Short task
Reproduce only this span: the line containing "for t, m in", the line containing "scene.view_settings.use_white_balance |= len(values)", and every line between them, all exactly as given.

- - -

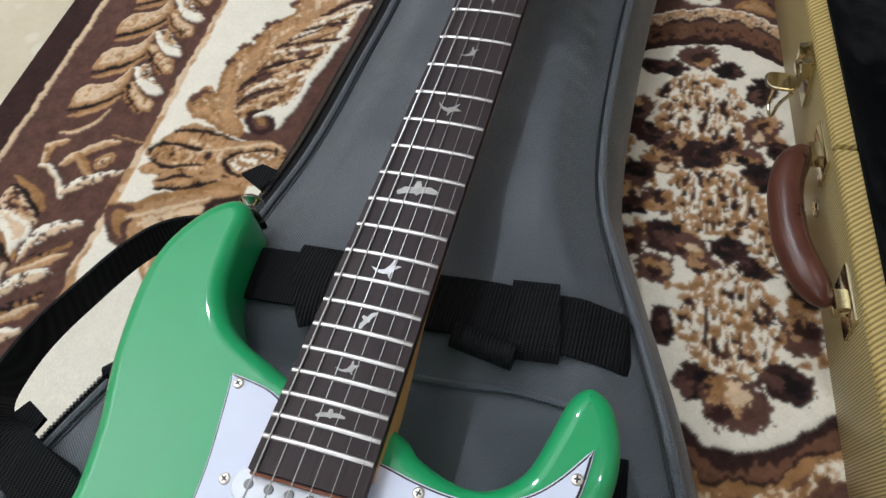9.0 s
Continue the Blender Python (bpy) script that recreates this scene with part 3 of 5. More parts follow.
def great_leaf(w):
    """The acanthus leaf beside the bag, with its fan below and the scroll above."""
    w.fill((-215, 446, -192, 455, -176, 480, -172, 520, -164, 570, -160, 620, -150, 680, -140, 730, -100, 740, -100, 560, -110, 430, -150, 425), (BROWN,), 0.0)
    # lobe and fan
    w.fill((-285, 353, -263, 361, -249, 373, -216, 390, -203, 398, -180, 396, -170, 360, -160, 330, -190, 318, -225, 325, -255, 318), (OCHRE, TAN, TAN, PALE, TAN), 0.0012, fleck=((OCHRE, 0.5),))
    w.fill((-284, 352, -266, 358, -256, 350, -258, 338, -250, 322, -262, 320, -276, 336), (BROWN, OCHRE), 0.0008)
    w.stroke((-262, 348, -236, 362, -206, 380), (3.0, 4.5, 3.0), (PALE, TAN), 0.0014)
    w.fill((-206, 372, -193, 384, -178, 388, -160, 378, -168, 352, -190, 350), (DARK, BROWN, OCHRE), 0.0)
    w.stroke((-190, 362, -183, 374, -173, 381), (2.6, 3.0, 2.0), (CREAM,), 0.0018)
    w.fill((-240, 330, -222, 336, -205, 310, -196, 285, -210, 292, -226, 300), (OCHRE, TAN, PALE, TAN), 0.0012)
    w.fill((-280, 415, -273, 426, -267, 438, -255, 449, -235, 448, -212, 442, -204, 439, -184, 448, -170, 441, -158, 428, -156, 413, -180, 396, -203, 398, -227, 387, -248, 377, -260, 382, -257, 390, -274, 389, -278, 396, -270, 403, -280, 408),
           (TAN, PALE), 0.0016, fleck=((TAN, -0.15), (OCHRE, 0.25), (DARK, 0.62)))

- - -

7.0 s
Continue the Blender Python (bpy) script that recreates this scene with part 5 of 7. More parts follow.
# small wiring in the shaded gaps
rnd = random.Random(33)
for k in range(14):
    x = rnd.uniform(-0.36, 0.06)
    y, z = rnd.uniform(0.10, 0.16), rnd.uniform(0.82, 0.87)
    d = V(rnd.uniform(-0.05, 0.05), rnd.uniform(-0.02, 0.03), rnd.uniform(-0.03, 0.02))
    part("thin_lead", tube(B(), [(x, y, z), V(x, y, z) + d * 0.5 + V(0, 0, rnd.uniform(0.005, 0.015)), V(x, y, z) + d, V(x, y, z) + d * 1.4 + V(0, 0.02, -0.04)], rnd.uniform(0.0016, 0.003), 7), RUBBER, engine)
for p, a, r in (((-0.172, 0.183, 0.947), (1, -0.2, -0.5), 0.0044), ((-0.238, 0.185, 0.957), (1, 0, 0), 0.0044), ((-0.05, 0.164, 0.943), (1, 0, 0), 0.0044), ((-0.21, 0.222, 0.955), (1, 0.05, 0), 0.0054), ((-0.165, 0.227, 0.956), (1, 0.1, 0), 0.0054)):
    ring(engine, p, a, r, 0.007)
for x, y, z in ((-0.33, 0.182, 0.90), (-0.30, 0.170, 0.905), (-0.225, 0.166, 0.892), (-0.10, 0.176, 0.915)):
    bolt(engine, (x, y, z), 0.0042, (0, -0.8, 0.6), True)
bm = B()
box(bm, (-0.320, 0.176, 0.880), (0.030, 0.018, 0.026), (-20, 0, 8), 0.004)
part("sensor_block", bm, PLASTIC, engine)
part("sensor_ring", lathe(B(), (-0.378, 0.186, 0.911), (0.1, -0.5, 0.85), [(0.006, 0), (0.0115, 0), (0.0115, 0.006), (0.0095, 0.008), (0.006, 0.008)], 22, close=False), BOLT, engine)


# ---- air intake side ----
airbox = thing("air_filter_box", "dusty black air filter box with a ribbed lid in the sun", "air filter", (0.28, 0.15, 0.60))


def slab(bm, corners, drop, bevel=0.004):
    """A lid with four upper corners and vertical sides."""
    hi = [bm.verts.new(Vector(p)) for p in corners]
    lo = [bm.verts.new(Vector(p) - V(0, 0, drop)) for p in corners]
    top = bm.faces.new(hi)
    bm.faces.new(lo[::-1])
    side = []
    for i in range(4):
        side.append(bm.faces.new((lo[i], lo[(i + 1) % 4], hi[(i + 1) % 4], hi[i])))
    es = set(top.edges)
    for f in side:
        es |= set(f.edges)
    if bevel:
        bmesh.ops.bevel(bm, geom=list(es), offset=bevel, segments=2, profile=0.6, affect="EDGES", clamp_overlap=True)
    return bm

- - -

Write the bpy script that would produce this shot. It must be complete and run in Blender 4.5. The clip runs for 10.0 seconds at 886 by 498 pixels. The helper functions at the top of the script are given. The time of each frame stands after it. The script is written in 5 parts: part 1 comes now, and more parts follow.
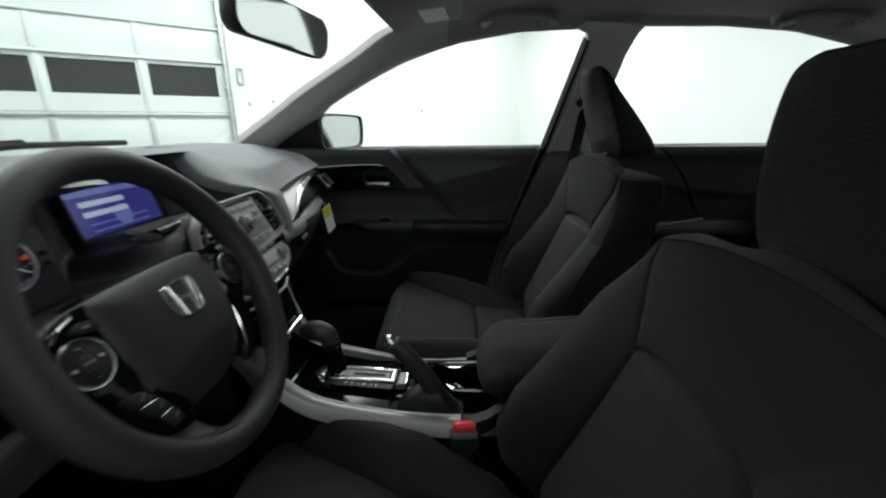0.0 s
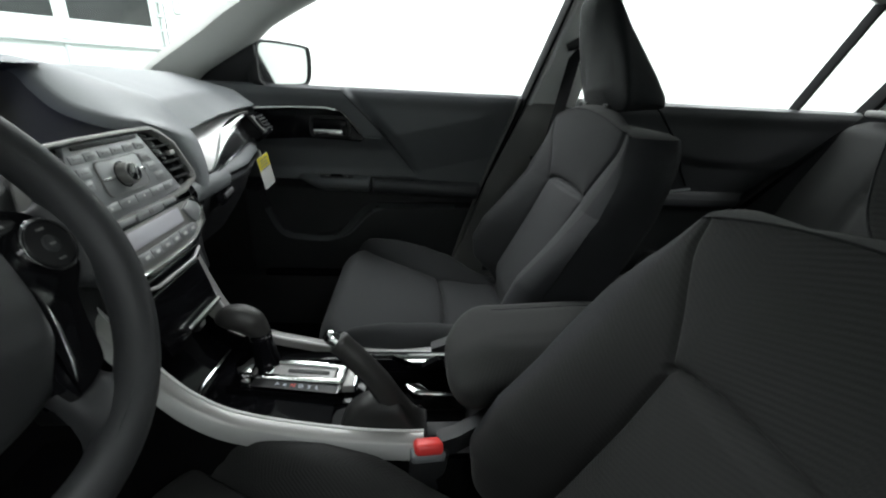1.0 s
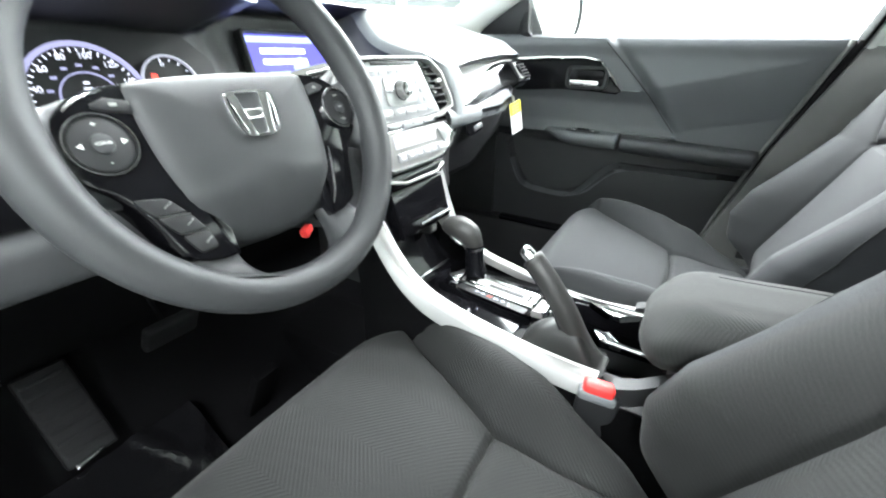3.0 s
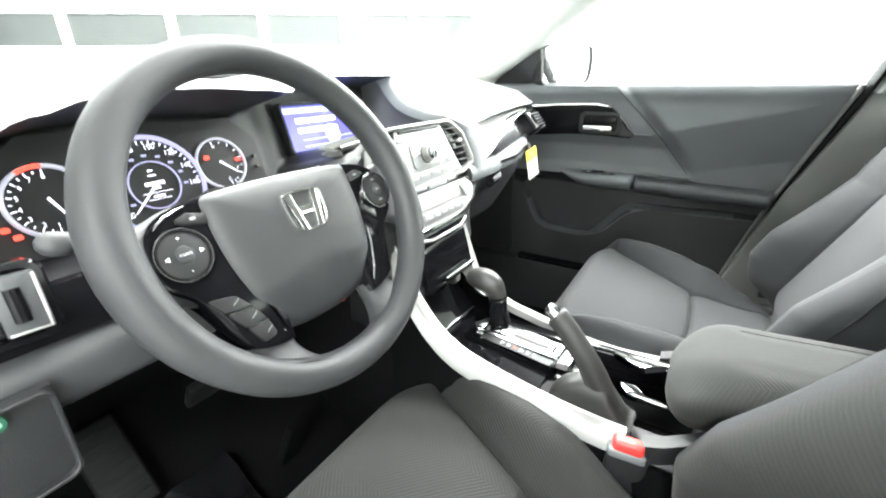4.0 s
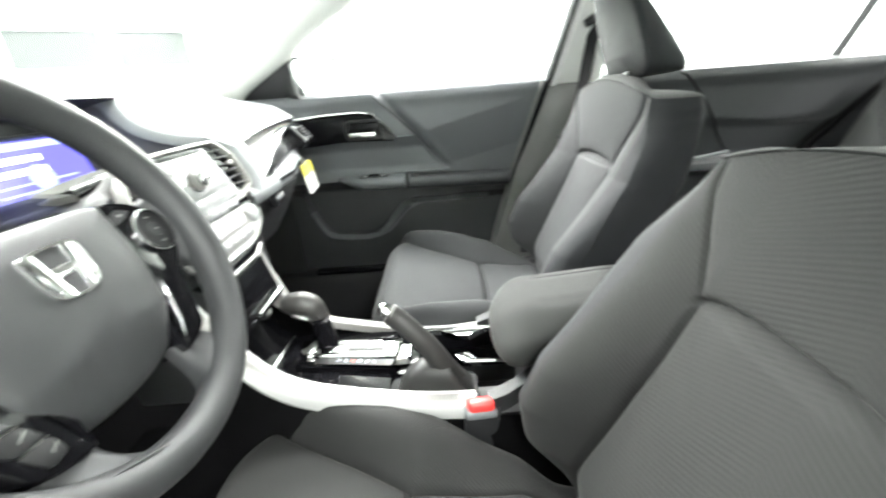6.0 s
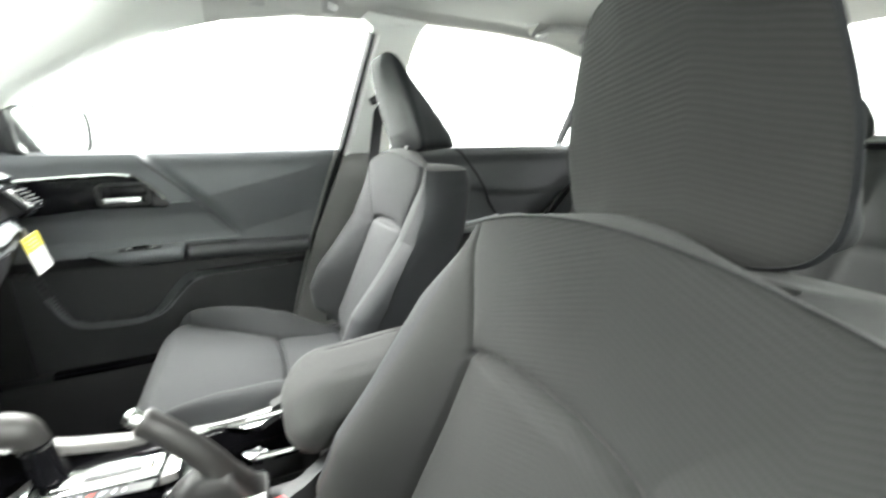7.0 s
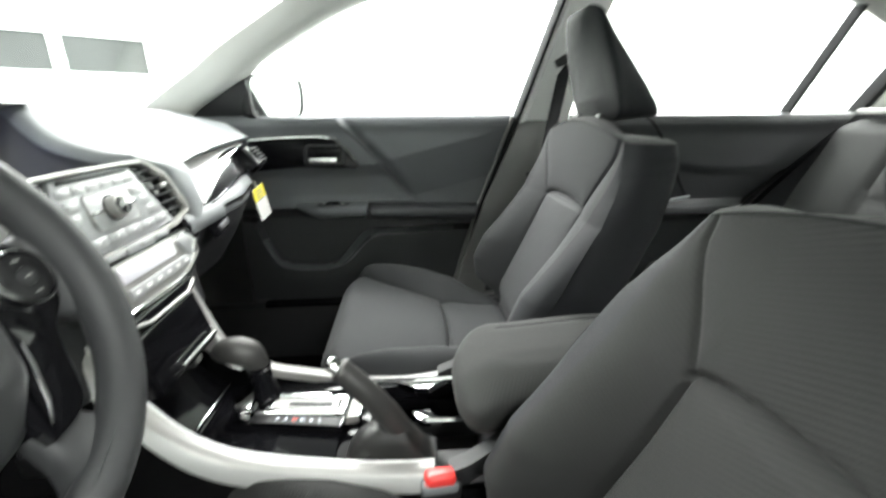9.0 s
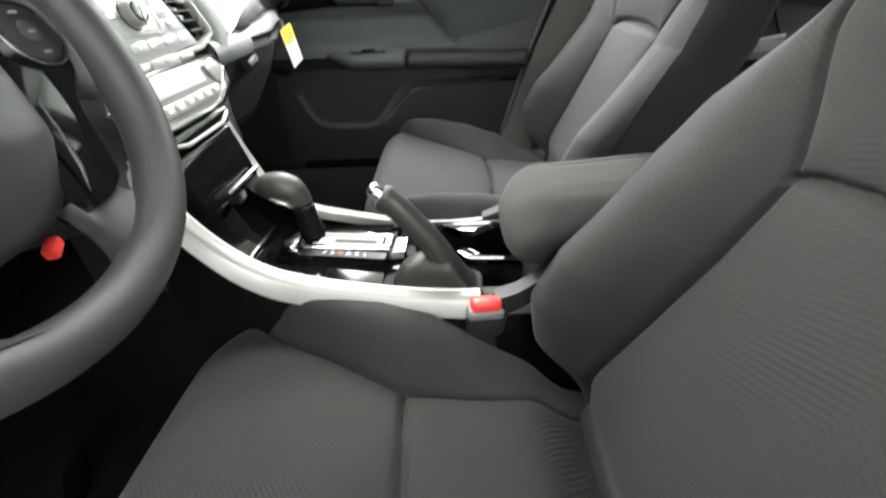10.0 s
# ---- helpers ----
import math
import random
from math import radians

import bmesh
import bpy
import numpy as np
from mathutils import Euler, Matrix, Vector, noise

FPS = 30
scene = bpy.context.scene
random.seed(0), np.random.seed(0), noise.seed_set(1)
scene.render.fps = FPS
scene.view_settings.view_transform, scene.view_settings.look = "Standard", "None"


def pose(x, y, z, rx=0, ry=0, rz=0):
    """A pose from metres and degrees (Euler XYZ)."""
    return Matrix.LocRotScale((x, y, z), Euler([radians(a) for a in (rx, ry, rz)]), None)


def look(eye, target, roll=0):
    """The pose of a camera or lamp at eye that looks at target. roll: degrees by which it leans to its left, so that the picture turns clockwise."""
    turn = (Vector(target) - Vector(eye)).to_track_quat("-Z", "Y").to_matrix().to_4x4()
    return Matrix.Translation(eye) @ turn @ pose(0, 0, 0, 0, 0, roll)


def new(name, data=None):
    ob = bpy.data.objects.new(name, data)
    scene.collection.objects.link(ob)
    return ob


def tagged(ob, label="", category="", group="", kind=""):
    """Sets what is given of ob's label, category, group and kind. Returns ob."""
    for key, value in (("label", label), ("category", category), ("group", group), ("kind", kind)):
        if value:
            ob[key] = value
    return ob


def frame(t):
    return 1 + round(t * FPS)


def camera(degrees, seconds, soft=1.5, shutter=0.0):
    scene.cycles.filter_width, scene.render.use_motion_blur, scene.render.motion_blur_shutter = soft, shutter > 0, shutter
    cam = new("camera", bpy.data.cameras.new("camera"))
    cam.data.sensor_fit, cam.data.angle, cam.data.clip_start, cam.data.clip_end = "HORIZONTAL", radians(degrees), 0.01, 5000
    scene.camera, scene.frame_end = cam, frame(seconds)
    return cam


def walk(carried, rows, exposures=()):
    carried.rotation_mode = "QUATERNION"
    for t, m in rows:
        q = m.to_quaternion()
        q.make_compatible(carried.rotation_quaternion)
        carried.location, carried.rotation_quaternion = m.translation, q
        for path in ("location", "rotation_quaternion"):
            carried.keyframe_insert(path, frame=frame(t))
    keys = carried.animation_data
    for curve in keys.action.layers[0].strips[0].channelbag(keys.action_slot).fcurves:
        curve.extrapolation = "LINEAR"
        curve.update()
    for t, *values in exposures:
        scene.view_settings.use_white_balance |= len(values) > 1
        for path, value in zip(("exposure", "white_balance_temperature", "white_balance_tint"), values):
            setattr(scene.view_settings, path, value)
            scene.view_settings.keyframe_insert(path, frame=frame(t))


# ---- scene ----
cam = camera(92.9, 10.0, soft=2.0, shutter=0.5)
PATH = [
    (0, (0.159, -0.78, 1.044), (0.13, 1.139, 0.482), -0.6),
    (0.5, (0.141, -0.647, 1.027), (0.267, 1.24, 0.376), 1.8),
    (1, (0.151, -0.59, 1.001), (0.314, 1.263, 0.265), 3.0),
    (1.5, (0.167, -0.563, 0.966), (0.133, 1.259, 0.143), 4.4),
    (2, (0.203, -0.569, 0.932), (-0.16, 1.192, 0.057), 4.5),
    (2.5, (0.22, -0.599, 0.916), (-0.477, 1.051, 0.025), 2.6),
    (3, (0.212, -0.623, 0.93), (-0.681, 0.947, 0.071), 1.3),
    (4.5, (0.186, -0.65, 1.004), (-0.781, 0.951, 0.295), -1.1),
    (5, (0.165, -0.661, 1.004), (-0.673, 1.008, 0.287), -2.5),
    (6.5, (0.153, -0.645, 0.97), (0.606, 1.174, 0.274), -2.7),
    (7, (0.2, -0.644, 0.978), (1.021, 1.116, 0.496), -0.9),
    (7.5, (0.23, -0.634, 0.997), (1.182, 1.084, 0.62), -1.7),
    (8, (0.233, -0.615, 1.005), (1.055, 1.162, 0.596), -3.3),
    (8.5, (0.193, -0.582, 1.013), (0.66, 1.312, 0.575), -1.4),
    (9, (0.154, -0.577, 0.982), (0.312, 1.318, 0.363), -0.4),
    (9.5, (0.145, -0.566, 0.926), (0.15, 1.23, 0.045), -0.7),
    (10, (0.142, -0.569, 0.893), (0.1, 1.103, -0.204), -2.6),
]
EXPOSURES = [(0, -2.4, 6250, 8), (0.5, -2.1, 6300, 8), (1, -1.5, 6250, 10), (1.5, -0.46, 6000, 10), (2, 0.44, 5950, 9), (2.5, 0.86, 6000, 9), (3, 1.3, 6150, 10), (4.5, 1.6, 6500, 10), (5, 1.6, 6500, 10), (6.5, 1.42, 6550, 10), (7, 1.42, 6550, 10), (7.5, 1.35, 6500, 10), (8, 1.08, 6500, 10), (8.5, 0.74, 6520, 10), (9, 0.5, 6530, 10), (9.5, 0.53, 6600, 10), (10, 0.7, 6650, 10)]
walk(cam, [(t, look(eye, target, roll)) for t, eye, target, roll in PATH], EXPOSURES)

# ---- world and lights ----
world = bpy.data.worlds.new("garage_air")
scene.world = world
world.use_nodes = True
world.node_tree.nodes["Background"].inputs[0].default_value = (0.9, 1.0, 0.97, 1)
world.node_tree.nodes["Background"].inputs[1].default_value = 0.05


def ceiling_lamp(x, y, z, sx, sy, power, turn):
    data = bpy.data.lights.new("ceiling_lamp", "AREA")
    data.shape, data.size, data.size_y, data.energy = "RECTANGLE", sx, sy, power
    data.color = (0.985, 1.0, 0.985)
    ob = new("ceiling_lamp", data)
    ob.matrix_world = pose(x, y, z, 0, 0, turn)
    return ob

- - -

Problem solution
    for t, m in rows:
        q = m.to_quaternion()
        q.make_compatible(carried.rotation_quaternion)
        carried.location, carried.rotation_quaternion = m.translation, q
        for path in ("location", "rotation_quaternion"):
            carried.keyframe_insert(path, frame=frame(t))
    keys = carried.animation_data
    for curve in keys.action.layers[0].strips[0].channelbag(keys.action_slot).fcurves:
        curve.extrapolation = "LINEAR"
        curve.update()
    for t, *values in exposures:
        scene.view_settings.use_white_balance |= len(values) > 1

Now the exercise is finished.